Only two months later, in early November 2000, Arafat’s Second Intifada terror campaign was getting underway, and Indyk was strongly condemning Israel’s military actions against Arafat’s forces. Indyk remarked that what the Israelis had to do was to get Arafat to act against the perpetrators of the violence, such as Hamas, Tanzim gangs and the Islamic Jihad diplomatically. He did not mention that Arafat’s own Force 17 bodyguard, Preventive Security and other Palestinian Authority forces were also responsible for a considerable portion of the violence. Indyk never wants to hold Arafat responsible when Arafat’s personal forces carry out terrorist activities and kill people.
And in late November 2000, when Israel issued a “white paper” on intercepted intelligence from Arafat’s headquarters that showed documentary evidence that Arafat and his mainstream PLO gangs were indeed facilitating the campaign of terror, Indyk made a special trip to Jerusalem to demand that the Israeli government withdraw its report. Indyk had just reported to the U.S. Congress that the Palestinian groups organizing the terror campaign were NOT under Arafat’s control.
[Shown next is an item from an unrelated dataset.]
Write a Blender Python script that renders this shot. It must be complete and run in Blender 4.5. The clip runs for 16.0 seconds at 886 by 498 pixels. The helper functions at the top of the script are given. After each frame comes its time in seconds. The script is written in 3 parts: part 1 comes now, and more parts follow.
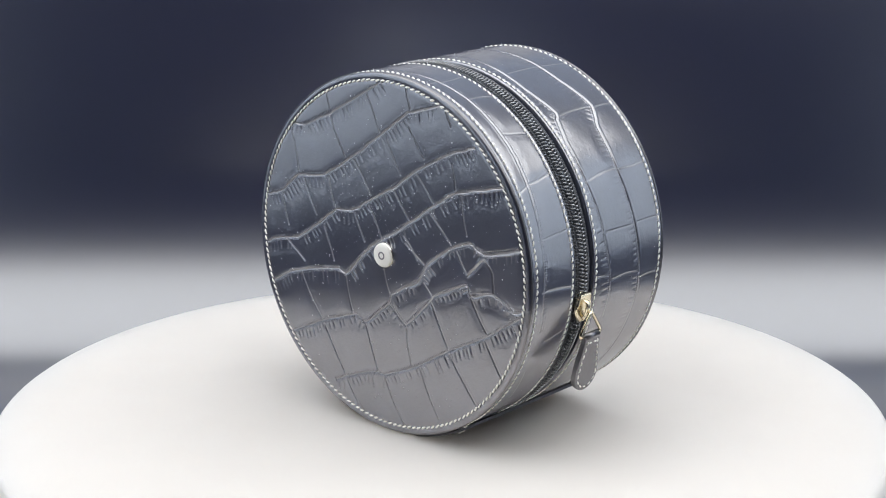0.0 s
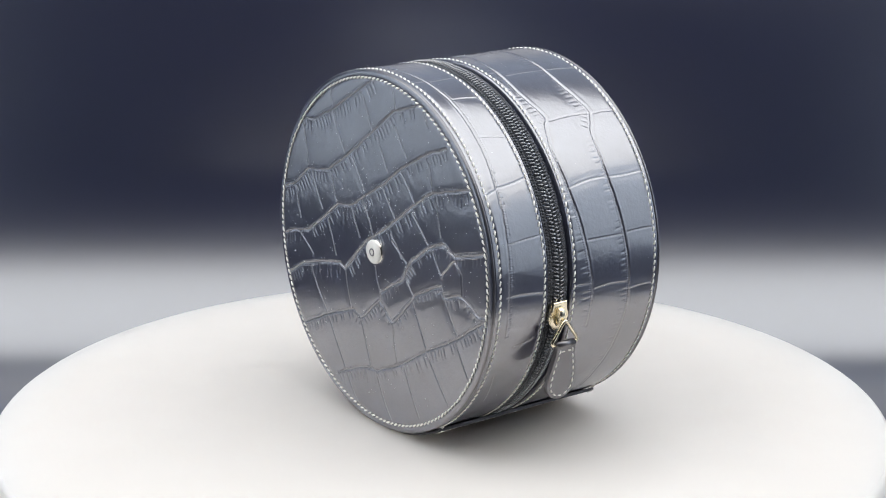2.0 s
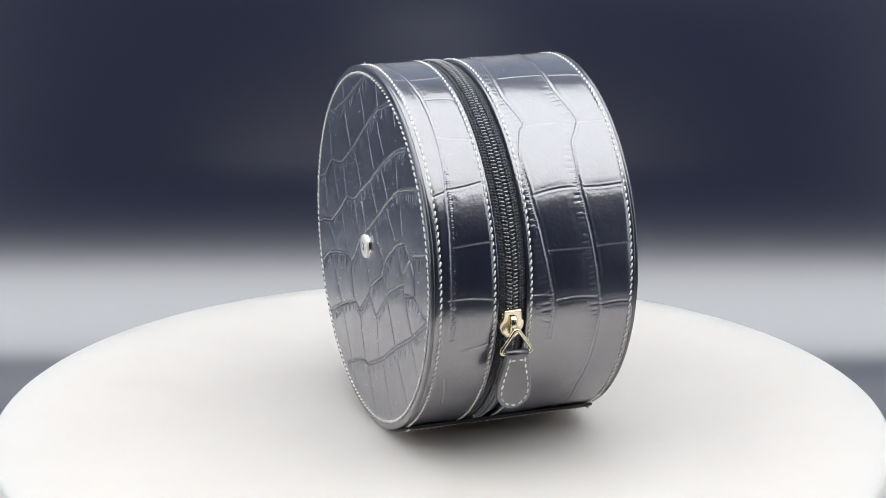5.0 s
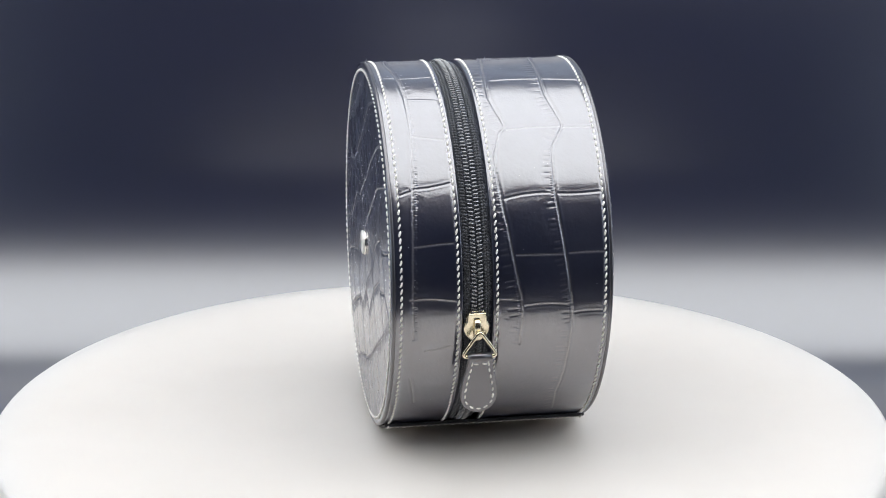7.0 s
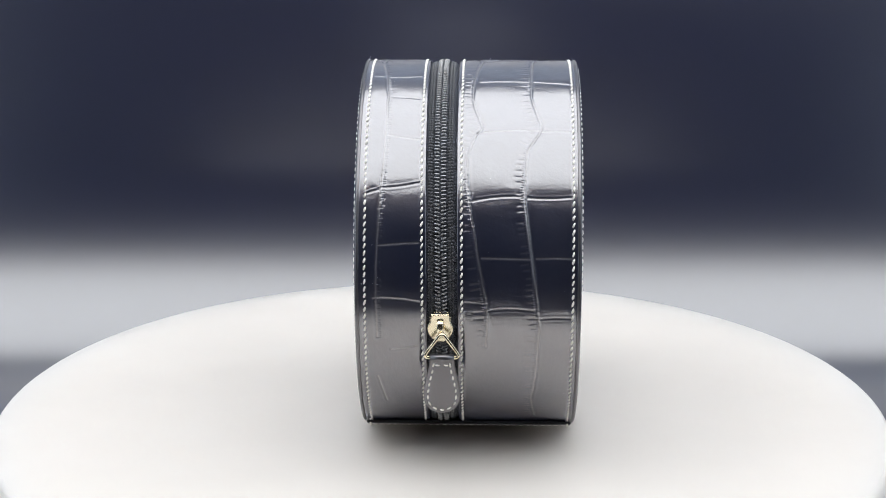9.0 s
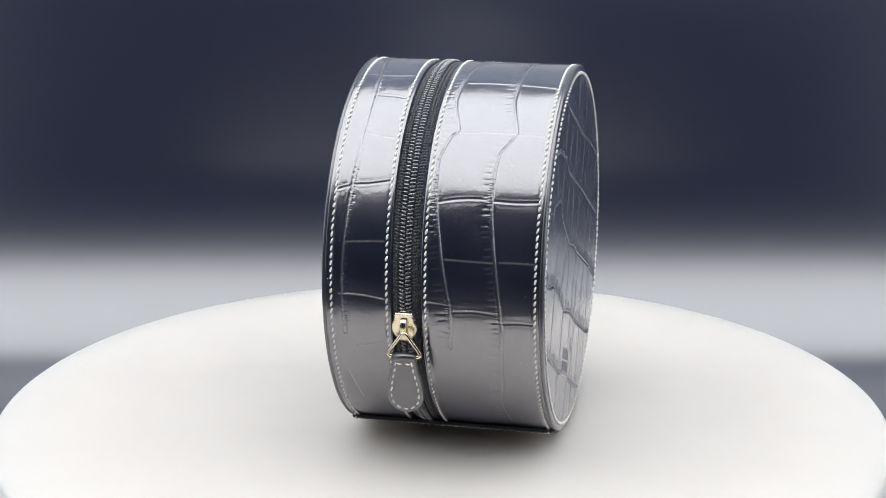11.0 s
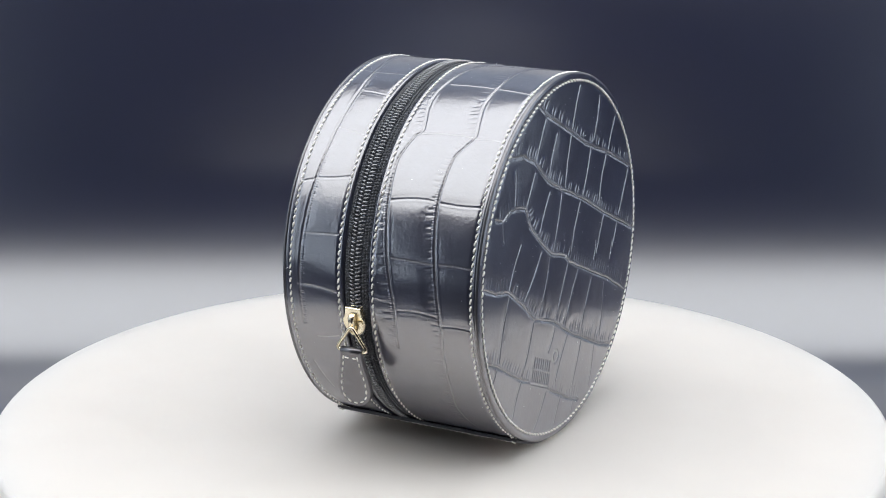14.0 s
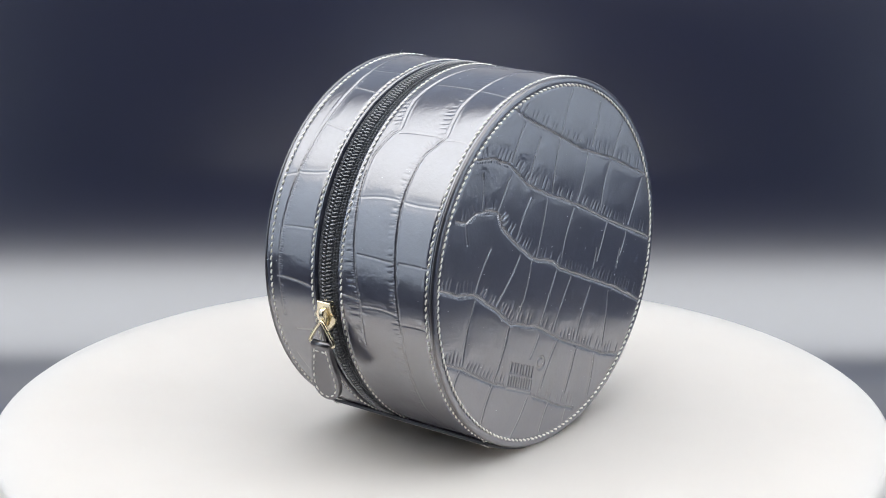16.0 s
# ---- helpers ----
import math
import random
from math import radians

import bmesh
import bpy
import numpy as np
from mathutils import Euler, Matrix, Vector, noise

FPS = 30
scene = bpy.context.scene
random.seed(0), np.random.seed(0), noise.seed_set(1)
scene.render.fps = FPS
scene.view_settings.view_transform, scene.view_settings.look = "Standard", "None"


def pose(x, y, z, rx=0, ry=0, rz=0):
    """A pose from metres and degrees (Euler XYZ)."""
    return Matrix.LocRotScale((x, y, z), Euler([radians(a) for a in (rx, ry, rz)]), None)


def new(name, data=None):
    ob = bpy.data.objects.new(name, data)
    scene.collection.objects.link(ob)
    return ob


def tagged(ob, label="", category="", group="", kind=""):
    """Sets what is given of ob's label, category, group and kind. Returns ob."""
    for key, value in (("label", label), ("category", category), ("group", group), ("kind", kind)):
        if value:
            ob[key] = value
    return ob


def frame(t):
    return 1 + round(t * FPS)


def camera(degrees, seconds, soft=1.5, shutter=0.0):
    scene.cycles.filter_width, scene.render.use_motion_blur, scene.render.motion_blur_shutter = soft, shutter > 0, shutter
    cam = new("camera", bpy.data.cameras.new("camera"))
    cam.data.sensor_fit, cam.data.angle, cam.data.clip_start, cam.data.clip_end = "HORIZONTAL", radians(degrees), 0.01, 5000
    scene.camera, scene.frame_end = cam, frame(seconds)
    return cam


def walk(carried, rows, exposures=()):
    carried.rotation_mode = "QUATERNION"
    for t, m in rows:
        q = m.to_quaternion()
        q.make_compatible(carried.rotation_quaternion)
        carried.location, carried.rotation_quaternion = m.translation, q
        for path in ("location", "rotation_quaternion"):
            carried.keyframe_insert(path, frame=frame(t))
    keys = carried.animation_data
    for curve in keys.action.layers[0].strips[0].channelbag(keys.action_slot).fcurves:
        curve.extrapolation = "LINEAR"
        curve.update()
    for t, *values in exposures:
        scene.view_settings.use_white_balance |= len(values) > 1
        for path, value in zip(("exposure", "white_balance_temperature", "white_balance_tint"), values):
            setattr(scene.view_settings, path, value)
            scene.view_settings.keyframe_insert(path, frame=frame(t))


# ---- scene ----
cam = camera(25.93, 16.0, soft=1.0)
EYE = pose(0.0, -0.6139, 0.2324, 90 - 15.937, 0, -0.045)
walk(cam, [(0.0, EYE), (16.0, EYE)], exposures=[(0.0, 0.0), (16.0, 0.0)])

# ---------------------------------------------------------------- light
world = bpy.data.worlds.new("dark_room")
scene.world = world
world.use_nodes = True
world.node_tree.nodes["Background"].inputs[0].default_value = (0.6, 0.7, 1.0, 1)
world.node_tree.nodes["Background"].inputs[1].default_value = 0.02

PANEL_Z = 0.60                       # ceiling panel of the photo box
PANEL_Y0, PANEL_Y1 = -0.50, 0.30
PANEL_HALF = 0.90


def panel_lamp():
    data = bpy.data.lights.new("panel_lamp", "AREA")
    data.shape, data.size, data.size_y = "RECTANGLE", 2 * PANEL_HALF, PANEL_Y1 - PANEL_Y0
    data.energy, data.color = 7.9, (0.955, 0.985, 1.0)
    ob = new("panel_lamp", data)
    ob.matrix_world = pose(0, (PANEL_Y0 + PANEL_Y1) / 2, PANEL_Z - 0.004)
    return ob


panel_lamp()


# ---------------------------------------------------------------- materials
def shader(name, color, rough=0.5, metal=0.0, spec=0.5, coat=0.0, coat_rough=0.1):
    m = bpy.data.materials.new(name)
    m.use_nodes = True
    b = m.node_tree.nodes["Principled BSDF"]
    b.inputs["Base Color"].default_value = (*color, 1)
    b.inputs["Roughness"].default_value = rough
    b.inputs["Metallic"].default_value = metal
    b.inputs["Specular IOR Level"].default_value = spec
    b.inputs["Coat Weight"].default_value = coat
    b.inputs["Coat Roughness"].default_value = coat_rough
    return m, m.node_tree, b


def tex(nt, scale, detail=3.0, rough=0.55, kind="ShaderNodeTexNoise", stretch=(1, 1, 1)):
    c = nt.nodes.new("ShaderNodeTexCoord")
    mp = nt.nodes.new("ShaderNodeMapping")
    mp.inputs["Scale"].default_value = stretch
    nt.links.new(c.outputs["Object"], mp.inputs["Vector"])
    n = nt.nodes.new(kind)
    n.inputs["Scale"].default_value = scale
    if kind == "ShaderNodeTexNoise":
        n.inputs["Detail"].default_value, n.inputs["Roughness"].default_value = detail, rough
    nt.links.new(mp.outputs["Vector"], n.inputs["Vector"])
    return n


def spread(nt, socket, lo, hi, target, a=0.3, b=0.7):
    r = nt.nodes.new("ShaderNodeMapRange")
    r.inputs["From Min"].default_value, r.inputs["From Max"].default_value = a, b
    r.inputs["To Min"].default_value, r.inputs["To Max"].default_value = lo, hi
    nt.links.new(socket, r.inputs["Value"])
    nt.links.new(r.outputs["Result"], target)


def tint(nt, socket, c0, c1, target, a=0.35, b=0.65):
    r = nt.nodes.new("ShaderNodeValToRGB")
    r.color_ramp.elements[0].position, r.color_ramp.elements[1].position = a, b
    r.color_ramp.elements[0].color, r.color_ramp.elements[1].color = (*c0, 1), (*c1, 1)
    nt.links.new(socket, r.inputs["Fac"])
    nt.links.new(r.outputs["Color"], target)


def bumps(nt, b, *layers, clear=False):
    last = None
    for socket, strength, dist in layers:
        n = nt.nodes.new("ShaderNodeBump")
        n.inputs["Strength"].default_value, n.inputs["Distance"].default_value = strength, dist
        nt.links.new(socket, n.inputs["Height"])
        if last:
            nt.links.new(last.outputs["Normal"], n.inputs["Normal"])
        last = n
    nt.links.new(last.outputs["Normal"], b.inputs["Normal"])
    if clear:
        nt.links.new(last.outputs["Normal"], b.inputs["Coat Normal"])


def leather_mat(name, c0, c1, r0, r1, spec, coat, crease_lit=False):
    m, nt, b = shader(name, c0, 0.3, spec=spec, coat=coat, coat_rough=0.18)
    b.inputs["Coat IOR"].default_value = 2.6
    b.inputs["IOR"].default_value = 1.75
    big, fine, pore = tex(nt, 60, 4), tex(nt, 950, 2), tex(nt, 2600, 2, kind="ShaderNodeTexVoronoi")
    tint(nt, big.outputs["Fac"], c0, c1, b.inputs["Base Color"])
    spread(nt, tex(nt, 170, 5, 0.65).outputs["Fac"], r0, r1, b.inputs["Roughness"])
    b.inputs["Specular Tint"].default_value = (1.0, 0.955, 1.0, 1)
    b.inputs["Coat Tint"].default_value = (0.985, 0.965, 1.0, 1)
    haze = nt.nodes.new("ShaderNodeMixRGB")      # thin uneven film of dust and handling marks
    spread(nt, tex(nt, 38, 8, 0.72).outputs["Fac"], 0.0, 0.13, haze.inputs["Fac"], 0.42, 0.75)
    nt.links.new(b.inputs["Base Color"].links[0].from_socket, haze.inputs["Color1"])
    haze.inputs["Color2"].default_value = (0.13, 0.14, 0.17, 1)
    nt.links.new(haze.outputs["Color"], b.inputs["Base Color"])
    if crease_lit:                       # pale colour painted into the creases for light caught on their slopes
        glint = nt.nodes.new("ShaderNodeAttribute")
        glint.attribute_name = "crease_light"
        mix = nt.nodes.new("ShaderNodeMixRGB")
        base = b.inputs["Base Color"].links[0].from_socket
        nt.links.new(glint.outputs["Fac"], mix.inputs["Fac"])
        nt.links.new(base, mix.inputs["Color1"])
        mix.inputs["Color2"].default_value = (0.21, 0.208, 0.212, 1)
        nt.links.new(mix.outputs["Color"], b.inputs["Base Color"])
        spread(nt, glint.outputs["Fac"], coat, 0.75 * coat, b.inputs["Coat Weight"], 0, 1)
    bumps(nt, b, (big.outputs["Fac"], 0.25, 0.0008), (fine.outputs["Fac"], 0.28, 0.00014), (pore.outputs["Distance"], 0.03, 0.0001), clear=True)
    return m


LEATHER = leather_mat("embossed_leather", (0.005, 0.009, 0.028), (0.008, 0.0125, 0.034), 0.28, 0.38, 0.5, 1.0, crease_lit=True)
PLAIN = leather_mat("smooth_leather", (0.012, 0.013, 0.018), (0.016, 0.017, 0.022), 0.3, 0.42, 0.8, 0.3)
LIP = leather_mat("painted_edge", (0.008, 0.008, 0.010), (0.014, 0.014, 0.018), 0.4, 0.55, 0.35, 0.0)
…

Eight months later, on May 21, 2001, in an address to Ben Gurion University, Indyk stuck to his guns and continued to position Arafat and company as U.S. colleagues in the War on Terror by telling Israel: “What you do is you get Arafat to act against the perpetrators of the violence, Hamas, Tanzim gangs, the Islamic Jihad and you get the Israeli government to hold back the Israeli army while he does so. But that requires a great deal of energy and commitment on Arafat’s part — in very risky circumstances to take on the very angry Palestinian street — and that requires a great deal of restraint and forbearance on the part of the government of Israel.”
Indyk’s admonition to Israel to turn the other cheek when it comes to Arafat has become his mantra.
In geopolitical circles, Indyk’s ideas of dispatching U.S. troops to an area where they could become targets of the PLO or be killed in crossfire between Israeli troops and Arafat’s forces had rendered him obsolete. That is until Senator Kerry appointed Inyk as his man for Middle East policy two days ago.
Now they will have to take Indyk’s personal policy to hide the crimes of Fatah and the PLO and coerce American soldiers to protect Arafat’s terrorists seriously.
Imagine if the PLO fires upon Jewish population centers and American soldiers get killed in the crossfire. Because this is what the PLO wants.
Furthermore, the PLO openly and verbally supports the insurgency in Iraq. How long will it be before American soldiers are taken hostage by Palestinian terror groups, or worse, killed like the 241 U.S. marines in Beirut in 1983?
Are American lives threatened by Kerry’s choice for his Middle East advisor?
Time will tell. So will the November elections.